Fastpitch Masters Blog
When to Quit My Daughter’s Travel Team
It’s no surprise that sometimes the travel/competitive softball world can be a little nasty. By this, I mean that the ethics of parents and coaches, even umpires, can be a little rocky in high-pressure moments. While you never want your child to think quitting is the best option, there comes a time when it may be necessary. We’re compiling a list of reasons why it may be time to find another travel team.
1. Playing Time. This is a significant factor for many players looking to move teams. Players look to play on the best teams, but there are times when the best team may not be what’s best for your player. Many parents at the competitive level want their child to succeed in the sport they love, but if they’re not getting playing time, you have to ask the question, is my child growing on this team? Players can get better through exceptional coaching in practice, and many elite-level coaches believe in earning playing time. If you feel your child may never see the field even after seeing exceptional growth, it may be time to move on. Remember, they don’t get to play forever, so make sure they’re getting to see the field before it all ends.
2. Competitive Level. The level your athlete plays is dependent on many factors, including time commitment, money, talent level, and resources. If you feel your team isn’t as serious about players’ success as you may like, then it may be time to find a team that fits your goals for your player. This can go either way as well. Some players enjoy the game for fun, and many may move down after feeling they lost their love of the game due to pressure to perform. Players at the elite level usually all have the drive to compete, which generally sets them apart more than just talent. Find out your athlete’s goals for themselves in the sport and place them at the level to reach those goals. For example, if college softball is a goal, they’ll usually have to play at a more competitive level than recreation softball.
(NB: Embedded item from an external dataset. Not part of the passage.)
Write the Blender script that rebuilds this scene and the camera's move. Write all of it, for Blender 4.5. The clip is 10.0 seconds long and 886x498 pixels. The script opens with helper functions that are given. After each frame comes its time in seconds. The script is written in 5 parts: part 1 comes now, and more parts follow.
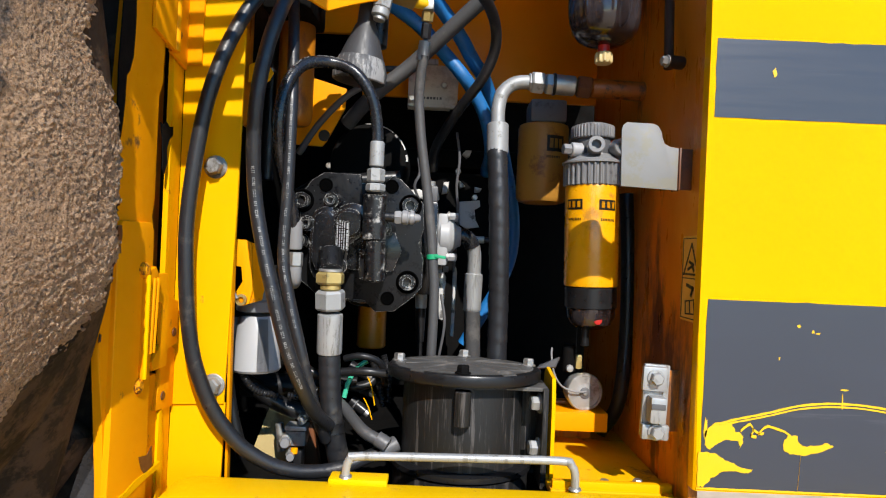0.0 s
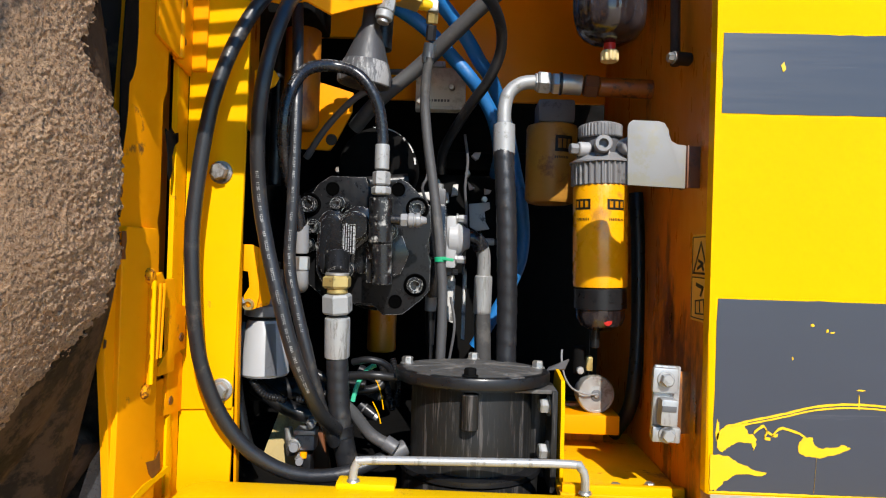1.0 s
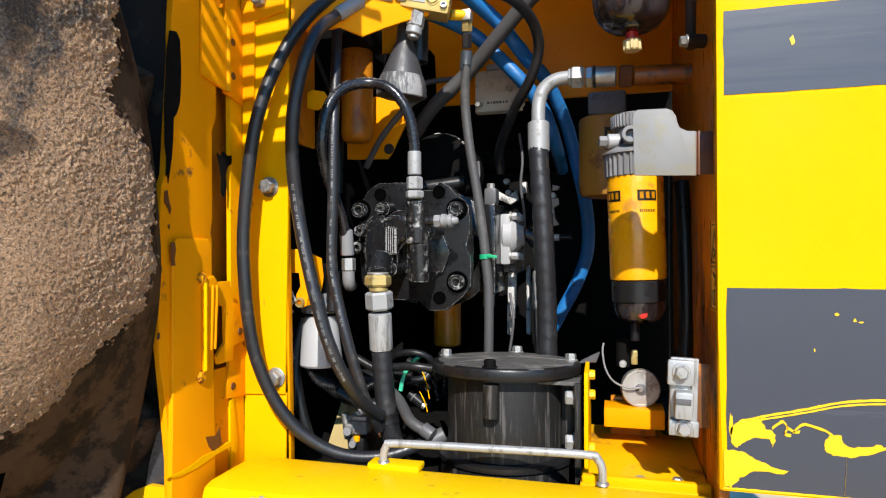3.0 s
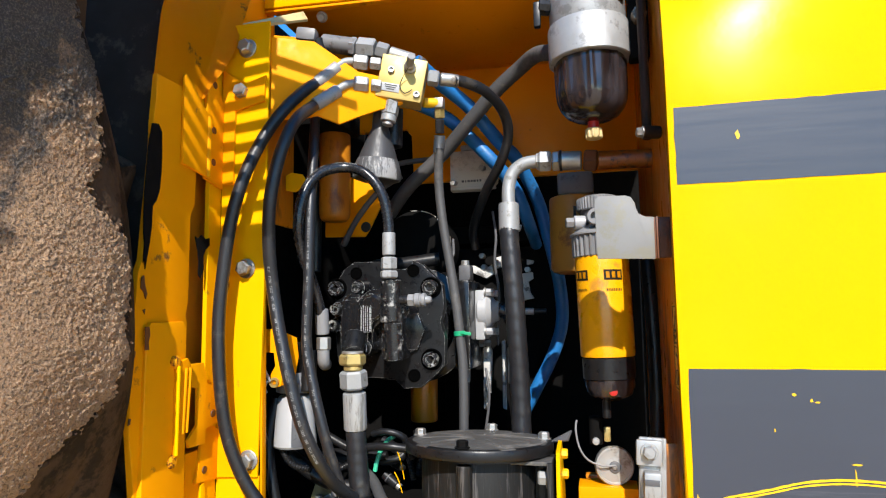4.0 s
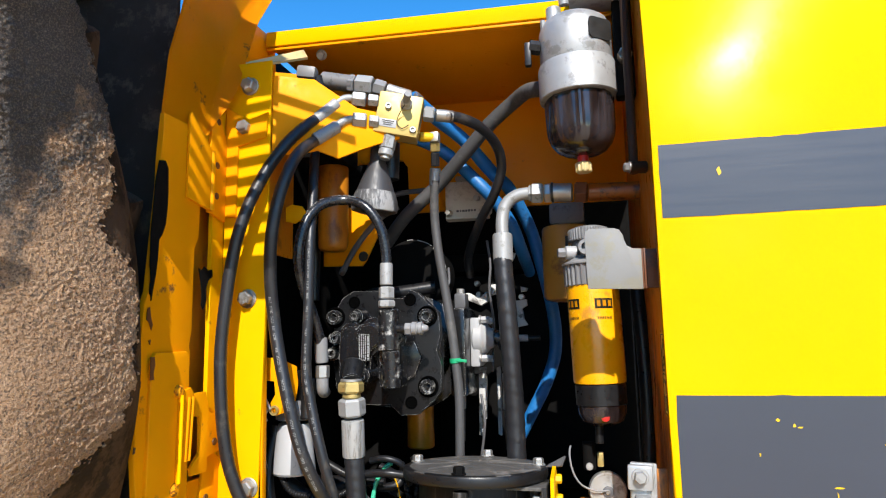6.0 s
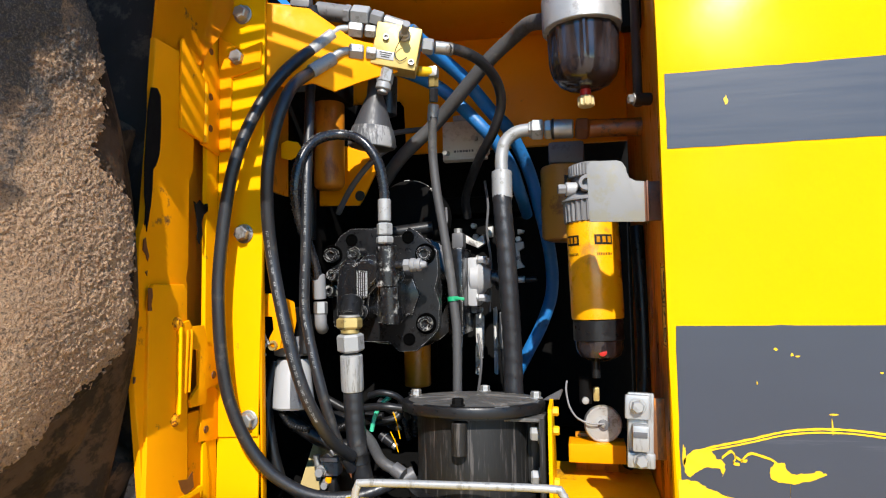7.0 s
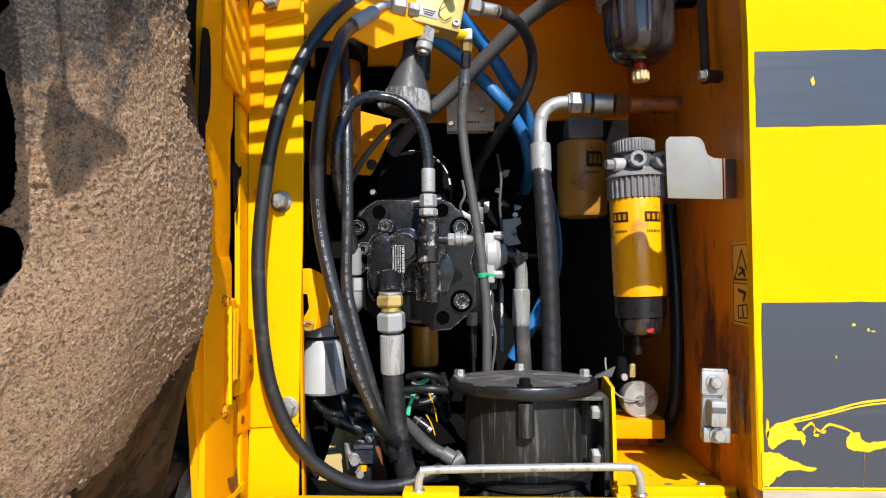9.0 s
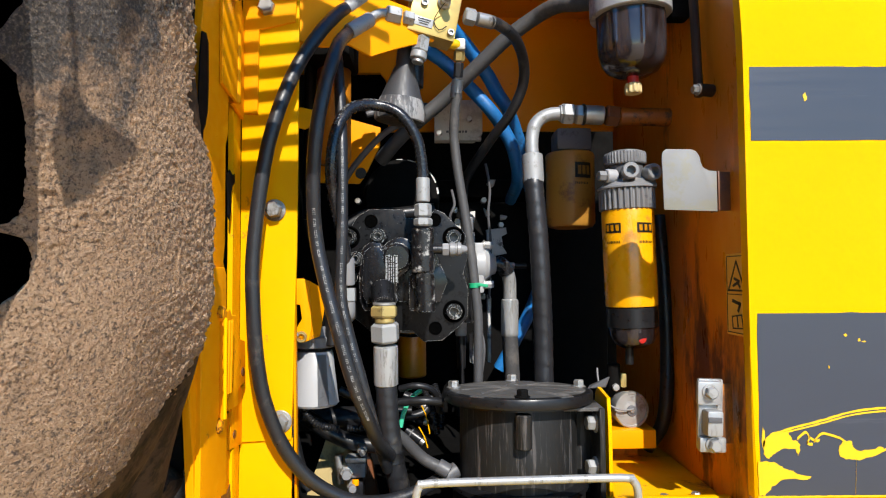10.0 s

3. Mental Health. While it may be somewhat of a taboo subject to talk about, it’s actually a significant part of the sport. The game is mentally tough in itself, and I’ve seen so much pressure put on young girls that some end up struggling more than they should. I’m always seeing countless articles about coaching ruining the game for players, and they aren’t the only ones to blame, but if your athlete is struggling mentally, then it may be time to go. Some athletes don’t mind being yelled at, but for others, it can raise anxiety and make it hard to perform. In travel ball and college, you’ll want to find a coach who resonates with your athlete and creates the best mental environment for them to succeed.
4. Team Culture. While we wish playing on a team was as simple as putting 9 players on the field, it’s not. When your players join a team, you also join a team of coaches and parents. One tip I always give is that if parents aren’t cheering for all the players on a team, it’s usually a sign of negative team culture. Players should be in an environment where they’re supported to play their best and be a team rather than competing with each other.
5. Sportsmanship. This should go without saying, but you never want your child to be a part of THAT team. You know who they are: their parents are loud, and their coaches are always on the brink of being tossed by the umpire. Apart from teaching your athletes terrible sportsmanship, college coaches will shy away from teams like this altogether as they get older. You may not think college coaches pay attention to parents, but they know that by recruiting an athlete, they’ll also have that same parent sitting in the stands at their games. Truthfully there is enough talent to go around to leave kids with obnoxious parents uncommitted.